If passed in its current form, the combo MMA will extend the digital performance right to all recordings, establish a society and blanket licence for mechanical rights, and reform the criteria employed by the Copyright Royalty Board and rate courts. Which will make it an impressive package of reform that will deliver tangible benefits to the wider music community and the streaming sector.

It won’t result in AM/FM radio stations paying royalties to artists and labels though. Given the strength of the broadcasting lobby in Washington, which strongly opposes such moves, that is seen as a more ambitious task, and therefore including it in the MMA would likely have scuppered the whole package.
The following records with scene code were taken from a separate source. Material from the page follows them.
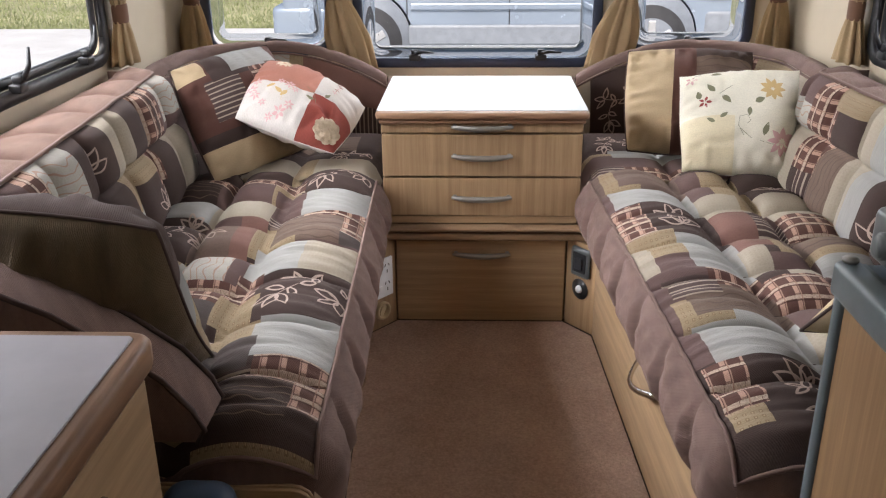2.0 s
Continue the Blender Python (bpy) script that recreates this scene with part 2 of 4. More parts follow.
def link(name, data, parent=None, label="", category="", kind="", group=""):
    ob = new(name, data)
    if parent:
        ob.parent = parent
    return tagged(ob, label, category, group, kind)


def thing(name, label, category, kind="", group=""):
    return tagged(new(name), label, category, group, kind)


def part(name, bm, material, parent=None, label="", smooth=False, **tags):
    me = bpy.data.meshes.new(name)
    bm.normal_update()
    bm.to_mesh(me)
    bm.free()
    for m in material if isinstance(material, list) else [material]:
        me.materials.append(m)
    if smooth:
        me.shade_smooth()
    return link(name, me, parent, label, **tags)


def box(x0, x1, y0, y1, z0, z1, bevel=0.003, segs=2, bm=None):
    bm = bm or bmesh.new()
    r = bmesh.ops.create_cube(bm, size=1)
    vs = r["verts"]
    for v in vs:
        v.co = Vector(((x0 + x1) / 2 + v.co.x * (x1 - x0), (y0 + y1) / 2 + v.co.y * (y1 - y0), (z0 + z1) / 2 + v.co.z * (z1 - z0)))
    if bevel:
        es = list({e for v in vs for e in v.link_edges})
        bmesh.ops.bevel(bm, geom=es, offset=bevel, segments=segs, affect="EDGES", profile=0.5)
    return bm


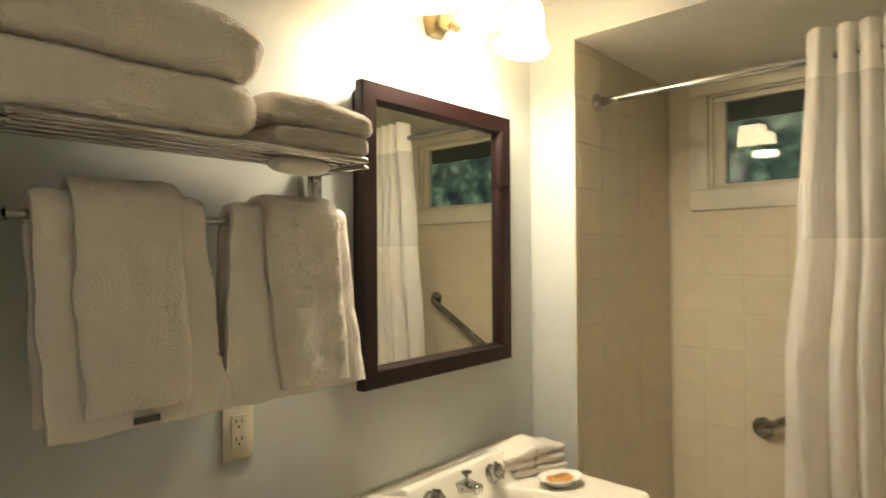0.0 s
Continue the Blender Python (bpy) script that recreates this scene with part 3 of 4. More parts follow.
for x, y in ((-0.097, -0.060), (0.158, -0.052)):
    sp = thing("supply_pipe", "thin tarnished water supply pipe with a stop valve", "pipe", group="supply pipes")
    part("riser", tube([(x, y, 0), (x, y, 0.40), (x * 0.9, -0.07, 0.74)], 0.0085), M_TARN, sp)
    part("valve_body", lathe([(0, -0.022), (0.013, -0.022), (0.016, -0.006), (0.016, 0.008), (0.012, 0.022), (0, 0.022)], (x, y, 0.33)), M_TARN, sp)
    part("valve_handle", lathe([(0, 0.012), (0.006, 0.012), (0.006, 0.026), (0.016, 0.028), (0.016, 0.036), (0, 0.037)], (x, y, 0.33), ALONG_Y, 24, lambda a, h: 1 + 0.25 * abs(math.sin(a)) if h > 0.027 else 1), M_TARN, sp)
    part("floor_collar", lathe([(0, 0), (0.026, 0), (0.024, 0.007), (0.011, 0.012), (0, 0.012)], (x, y, 0)), M_TARN, sp)

# ---- mirror ----
mir = thing("mirror", "wall mirror in a wide dark mahogany frame", "mirror", (0.0445, 0, 1.548))
MW, MH, FW = 0.302, 0.379, 0.055


def mirror_rail(a, b, inner_a, inner_b):
    """A mitred rail with a raised outer edge and a bevel to the glass."""
    bm = bmesh.new()
    rings = []
    for (o, i) in ((a, inner_a), (b, inner_b)):
        o, i = Vector(o), Vector(i)
        at = lambda t, y: Vector((*(o + (i - o) * t).to_tuple()[:1], y, (o + (i - o) * t)[2]))
        rings.append([at(0.30, Y_SINK - 0.001), at(0.30, 0.004), at(0, 0.002), at(0, -0.024), at(0.04, -0.027), at(0.78, -0.027), at(0.84, -0.024), at(0.98, -0.012), at(1, Y_SINK - 0.001)])
    return add_loft(bm, rings)


co = [(-MW, 0, -MH), (MW, 0, -MH), (MW, 0, MH), (-MW, 0, MH)]
ci = [(-MW + FW, 0, -MH + FW), (MW - FW, 0, -MH + FW), (MW - FW, 0, MH - FW), (-MW + FW, 0, MH - FW)]
for k in range(4):
    part("frame_rail", mirror_rail(co[k], co[(k + 1) % 4], ci[k], ci[(k + 1) % 4]), M_MAHOG, mir)
glass = part("mirror_glass", box((-MW + FW - 0.004, -0.007, -MH + FW - 0.004), (MW - FW + 0.004, -0.003, MH - FW + 0.004)), M_MIRROR, mir, smooth=False)
glass.rotation_euler = (0, 0, radians(0.62))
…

However, even as the MMA continues to go through the motions, the US record industry will continue to fight for wider performing rights for sound recordings Stateside.

Meanwhile, the songwriters and music publishers will also continue to push for consent decree reform, hoping to overhaul the way BMI and ASCAP are regulated in one way or another.

Of course, from a European perspective, these aren’t all the quirks of American copyright law: copyright registration and statutory damages would be next on the list. But these are the five quirks that are causing the biggest issues for the American music community – and any artist, label, songwriter or publisher whose music is consumed in the US.

Therefore, the MMA is definitely one to watch. And, assuming it goes through, further attention will then be needed on radio royalties and consent decree reform.